▸ What needs to be done: Give a verbatim repeat of the lines that run from the line containing "for path, value" to the end of the data below.

▸ Material provided:
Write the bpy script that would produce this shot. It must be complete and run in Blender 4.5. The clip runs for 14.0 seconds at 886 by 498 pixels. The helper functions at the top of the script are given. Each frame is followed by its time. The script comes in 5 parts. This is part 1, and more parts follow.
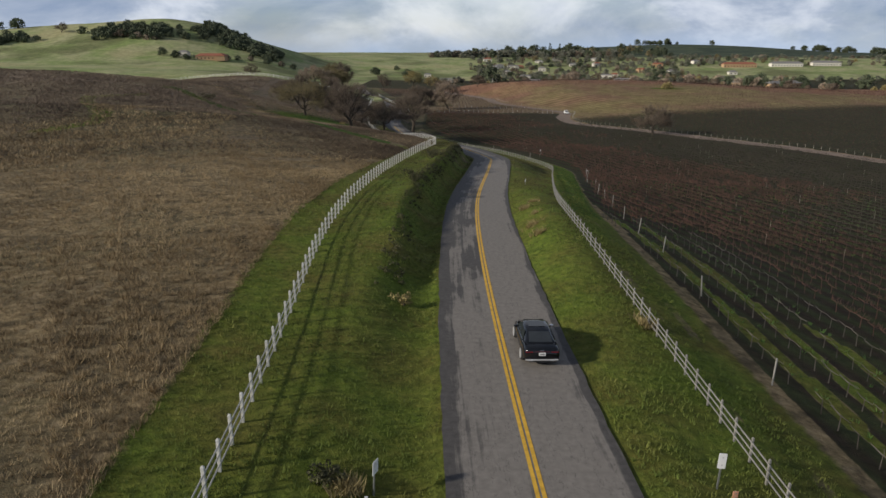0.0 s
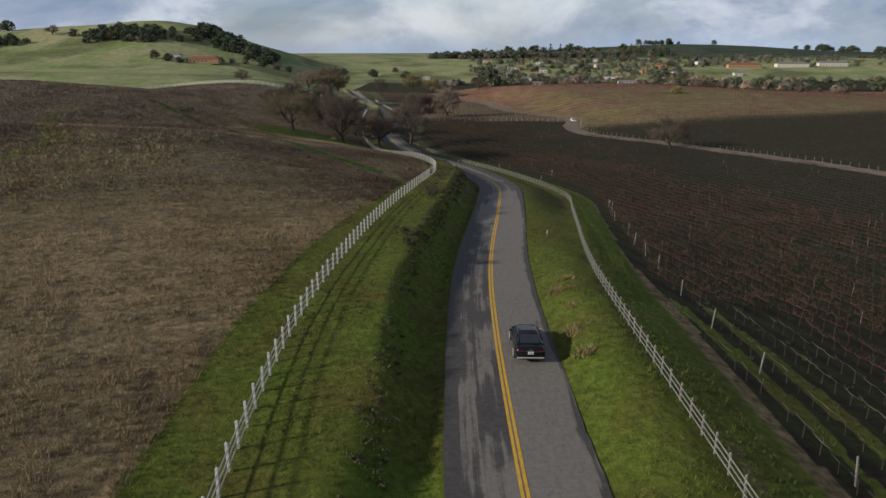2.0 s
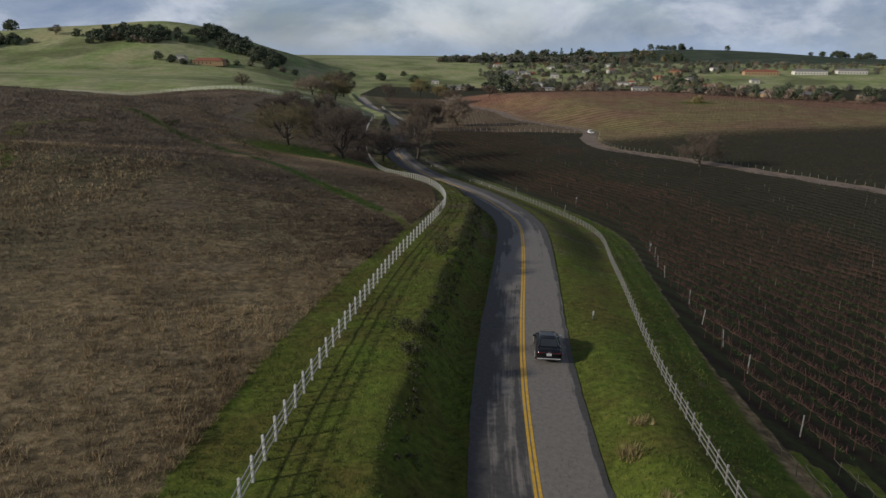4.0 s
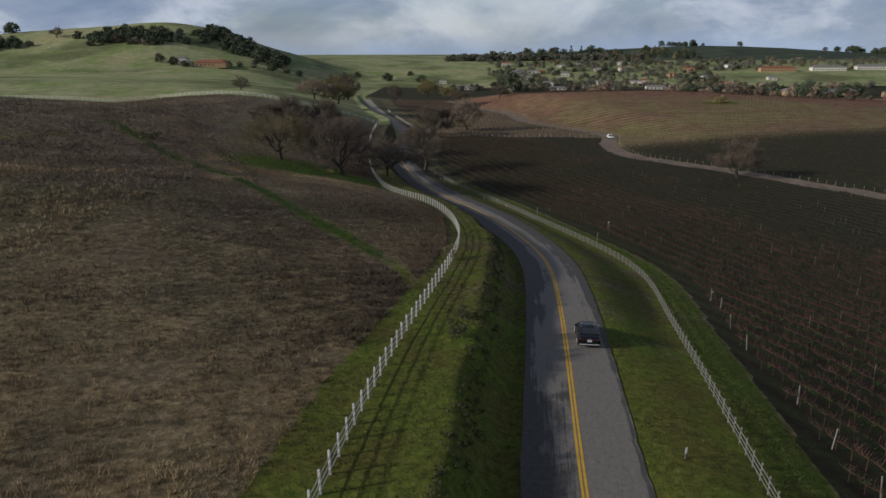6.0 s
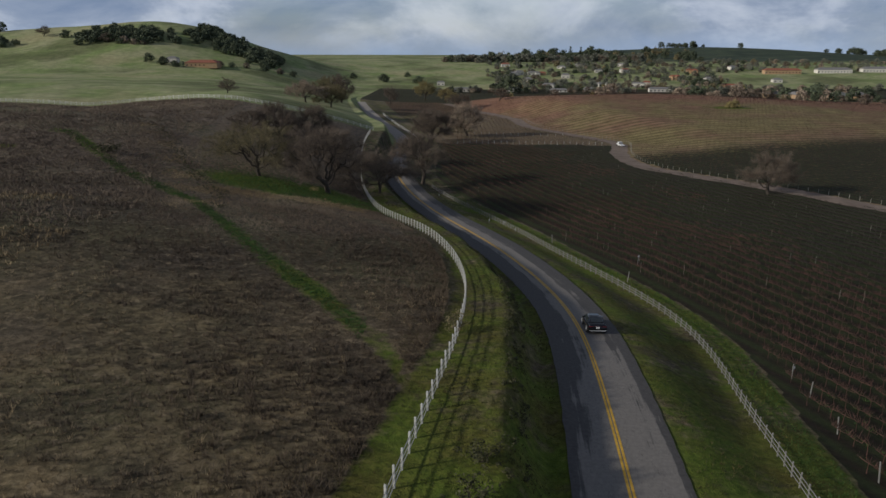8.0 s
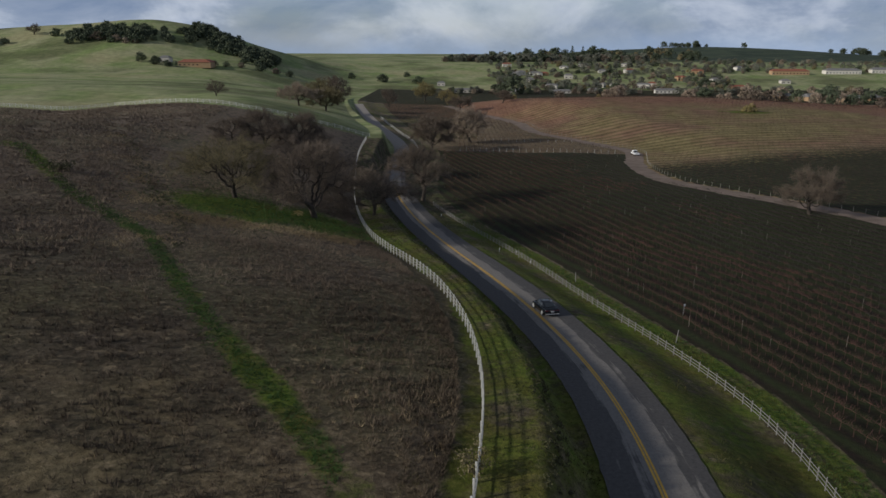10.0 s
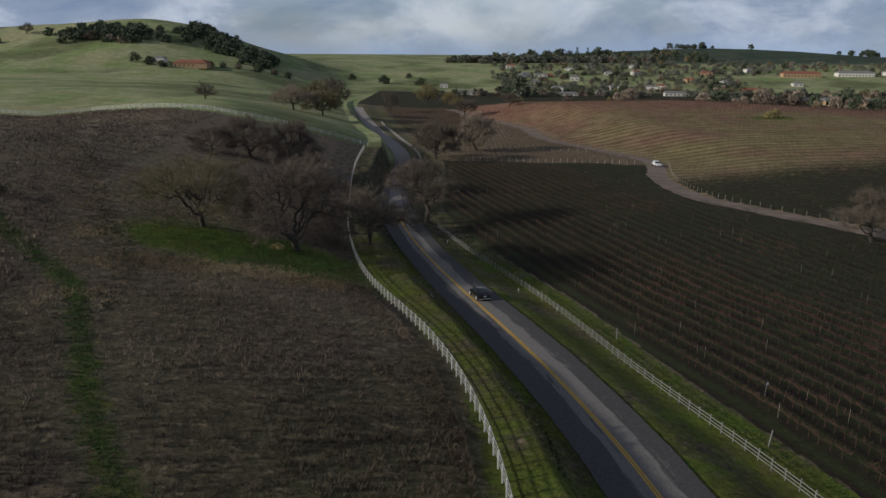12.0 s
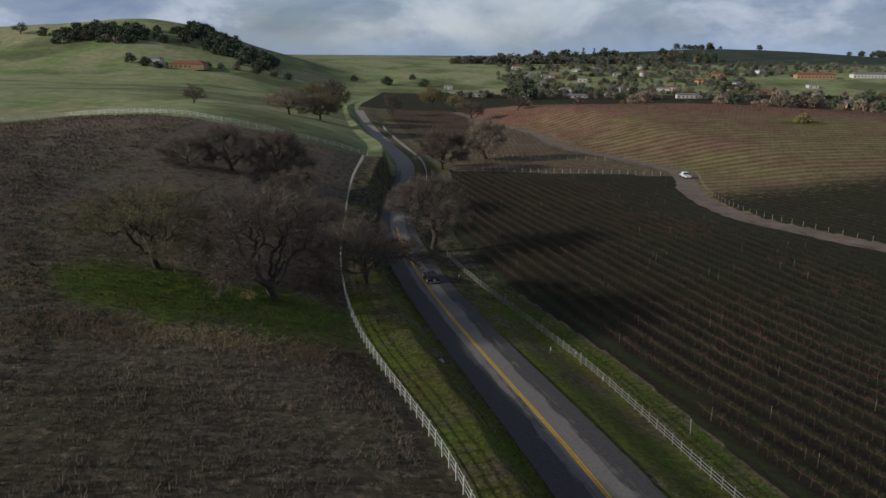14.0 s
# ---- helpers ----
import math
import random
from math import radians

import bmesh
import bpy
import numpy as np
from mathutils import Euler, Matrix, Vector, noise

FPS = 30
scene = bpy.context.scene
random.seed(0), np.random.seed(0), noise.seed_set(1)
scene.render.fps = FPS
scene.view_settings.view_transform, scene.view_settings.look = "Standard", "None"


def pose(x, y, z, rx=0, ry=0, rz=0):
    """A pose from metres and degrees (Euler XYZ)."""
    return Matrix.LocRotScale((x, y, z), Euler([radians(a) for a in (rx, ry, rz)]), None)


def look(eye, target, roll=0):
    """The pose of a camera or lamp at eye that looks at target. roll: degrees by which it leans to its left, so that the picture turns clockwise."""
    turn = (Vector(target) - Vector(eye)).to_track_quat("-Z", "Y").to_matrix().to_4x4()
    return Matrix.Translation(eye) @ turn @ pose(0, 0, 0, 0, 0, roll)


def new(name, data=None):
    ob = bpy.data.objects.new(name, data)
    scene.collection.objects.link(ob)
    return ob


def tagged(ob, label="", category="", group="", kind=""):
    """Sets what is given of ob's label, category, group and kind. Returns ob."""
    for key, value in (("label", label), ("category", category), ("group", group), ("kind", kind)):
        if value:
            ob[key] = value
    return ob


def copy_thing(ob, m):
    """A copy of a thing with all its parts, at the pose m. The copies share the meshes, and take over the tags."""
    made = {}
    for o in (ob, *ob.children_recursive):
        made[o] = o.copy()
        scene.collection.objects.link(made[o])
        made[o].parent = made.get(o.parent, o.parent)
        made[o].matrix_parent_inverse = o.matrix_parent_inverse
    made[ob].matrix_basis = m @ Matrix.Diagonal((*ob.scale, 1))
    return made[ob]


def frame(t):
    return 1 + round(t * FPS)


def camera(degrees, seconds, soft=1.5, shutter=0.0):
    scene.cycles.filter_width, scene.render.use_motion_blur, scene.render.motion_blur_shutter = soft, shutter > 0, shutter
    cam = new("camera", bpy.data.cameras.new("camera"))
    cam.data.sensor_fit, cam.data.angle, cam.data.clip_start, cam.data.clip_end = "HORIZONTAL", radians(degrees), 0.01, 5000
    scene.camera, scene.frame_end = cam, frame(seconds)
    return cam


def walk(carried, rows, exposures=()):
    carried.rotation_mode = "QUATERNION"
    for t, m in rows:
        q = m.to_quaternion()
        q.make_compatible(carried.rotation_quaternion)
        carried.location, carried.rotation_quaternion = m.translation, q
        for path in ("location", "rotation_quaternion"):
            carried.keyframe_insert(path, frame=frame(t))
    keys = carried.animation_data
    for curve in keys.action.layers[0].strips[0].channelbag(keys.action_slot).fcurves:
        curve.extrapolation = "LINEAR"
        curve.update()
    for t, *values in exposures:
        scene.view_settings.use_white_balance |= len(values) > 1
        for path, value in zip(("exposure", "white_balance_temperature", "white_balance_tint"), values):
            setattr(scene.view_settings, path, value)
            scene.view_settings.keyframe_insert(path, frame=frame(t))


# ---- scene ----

▸ Answer to this exercise:
        for path, value in zip(("exposure", "white_balance_temperature", "white_balance_tint"), values):
            setattr(scene.view_settings, path, value)
            scene.view_settings.keyframe_insert(path, frame=frame(t))


# ---- scene ----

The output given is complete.